To get the inner HTML content of an element using Cheerio, use the .html()
method on your selected element. Cheerio is a server-side implementation of jQuery core, making DOM manipulation in Node.js straightforward and familiar.
Basic Usage
First, install Cheerio:
npm install cheerio
Then use the .html()
method to extract inner HTML:
const cheerio = require('cheerio');
const html = `
<html>
<body>
<div id="content">
<p>This is a paragraph inside a div.</p>
<ul>
<li>List item 1</li>
<li>List item 2</li>
</ul>
</div>
</body>
</html>
`;
// Load the HTML content into Cheerio
const $ = cheerio.load(html);
// Get the inner HTML of the element
const innerHTML = $('#content').html();
console.log(innerHTML);
// Output:
// <p>This is a paragraph inside a div.</p>
// <ul>
// <li>List item 1</li>
// <li>List item 2</li>
// </ul>
Working with Different Selectors
You can use any CSS selector to target elements:
// Select by ID
const idContent = $('#content').html();
// Select by class
const classContent = $('.container').html();
// Select by tag
const firstParagraph = $('p').first().html();
// Select by attribute
const linkContent = $('a[href="/home"]').html();
// Select nested elements
const listItem = $('#content ul li').first().html();
Handling Multiple Elements
When multiple elements match your selector, .html()

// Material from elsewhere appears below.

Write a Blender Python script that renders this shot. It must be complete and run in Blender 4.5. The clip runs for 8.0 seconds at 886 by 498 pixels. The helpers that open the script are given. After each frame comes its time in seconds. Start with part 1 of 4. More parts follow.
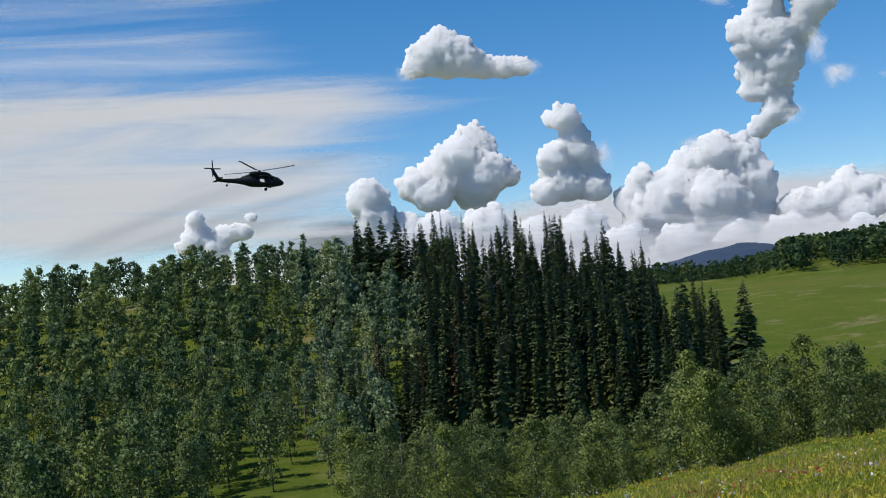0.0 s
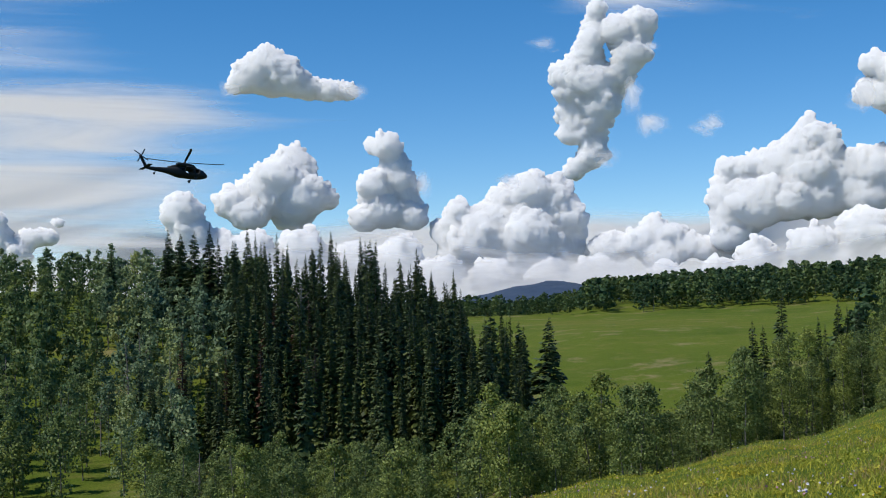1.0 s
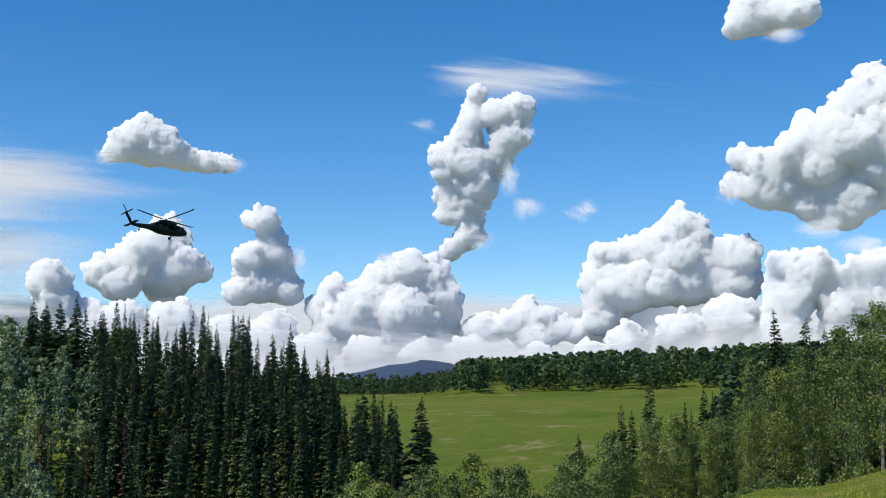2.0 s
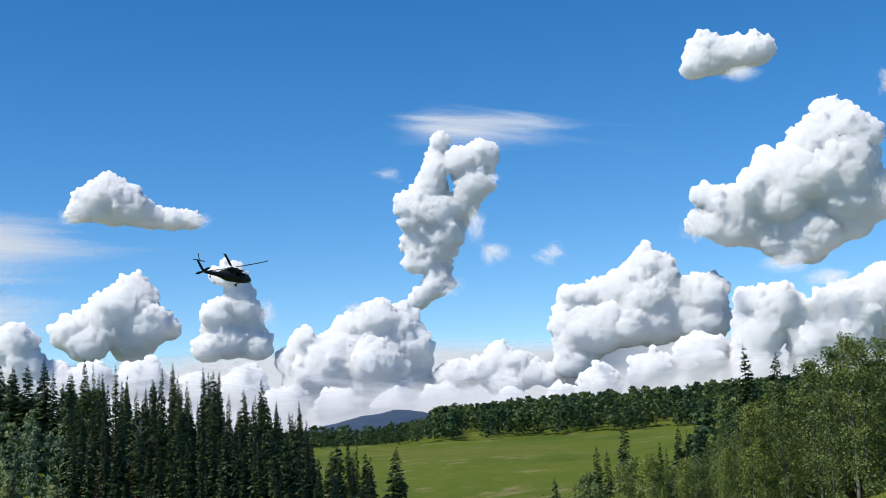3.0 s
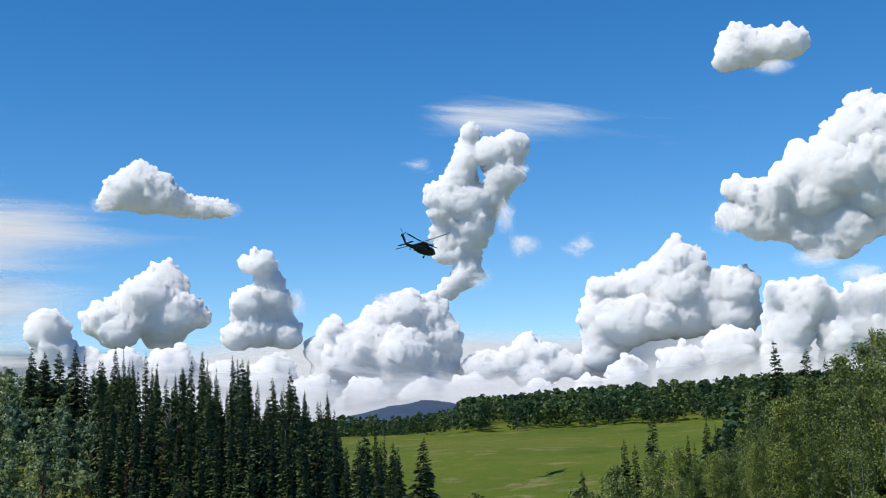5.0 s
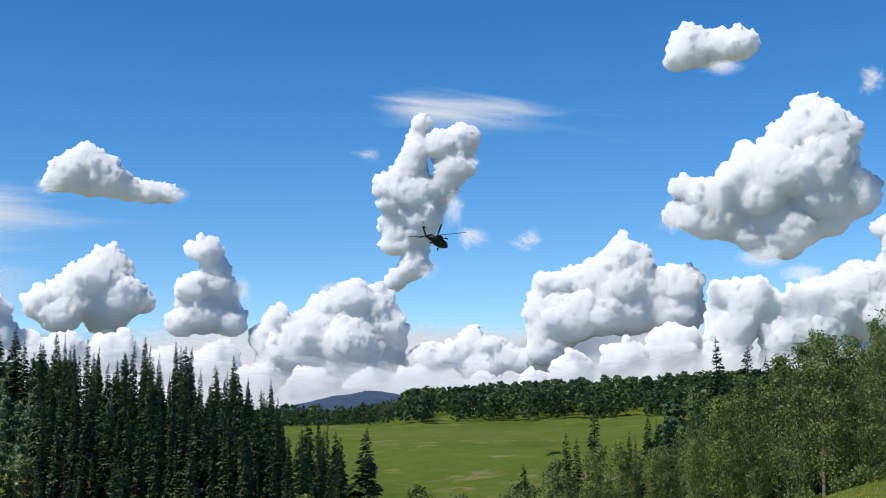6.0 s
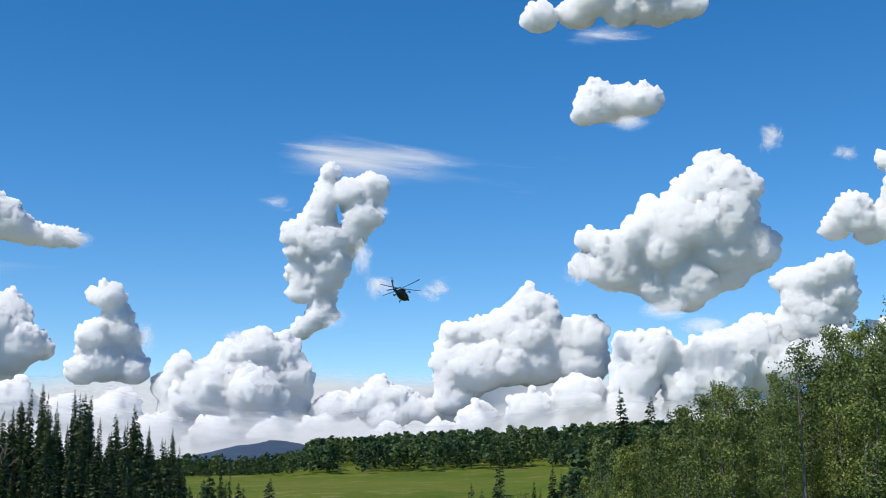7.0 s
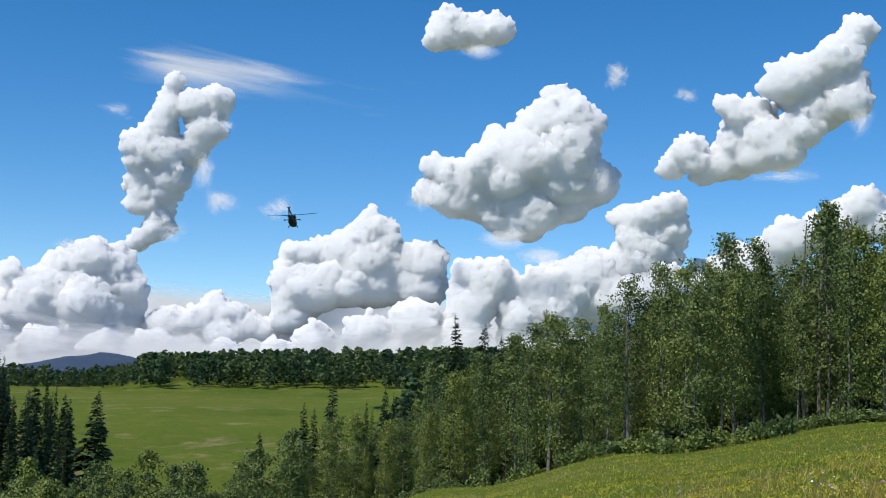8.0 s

returns the inner HTML of the first matched element:
const html = `
<div class="card">Card 1 content</div>
<div class="card">Card 2 content</div>
<div class="card">Card 3 content</div>
`;
const $ = cheerio.load(html);
// Gets inner HTML of first matching element only
const firstCard = $('.card').html(); // "Card 1 content"
// To get all elements, iterate through them
$('.card').each((index, element) => {
console.log(`Card ${index + 1}:`, $(element).html());
});
Setting Inner HTML
You can also set inner HTML by passing content to the .html()
method:
// Set new inner HTML
$('#content').html('<p>New content</p>');
// Append to existing content
const currentHTML = $('#content').html();
$('#content').html(currentHTML + '<p>Additional content</p>');
HTML vs Text Content
Compare .html()
with .text()
to understand the difference:
const html = `<div id="example"><strong>Bold text</strong> and <em>italic text</em></div>`;
const $ = cheerio.load(html);
console.log($('#example').html());
// Output: <strong>Bold text</strong> and <em>italic text</em>
console.log($('#example').text());
// Output: Bold text and italic text
Error Handling
Always check if elements exist before calling .html()
:
const element = $('#nonexistent');
if (element.length > 0) {
const innerHTML = element.html();
console.log(innerHTML);
} else {
console.log('Element not found');
}
// Or use optional chaining (Node.js 14+)
const innerHTML = $('#content').html() || 'Element not found';
Real-World Web Scraping Example
const cheerio = require('cheerio');
const axios = require('axios');
async function scrapeArticleContent(url) {
try {
const response = await axios.get(url);
const $ = cheerio.load(response.data);
// Extract article content
const articleHTML = $('.article-content').html();
if (articleHTML) {
console.log('Article HTML:', articleHTML);
return articleHTML;
} else {
console.log('Article content not found');
return null;
}
} catch (error) {
console.error('Error scraping:', error.message);
return null;
}
}
The .html()
method is essential for extracting formatted content while preserving HTML structure, making it perfect for content extraction, template generation, and DOM manipulation tasks in Node.js applications.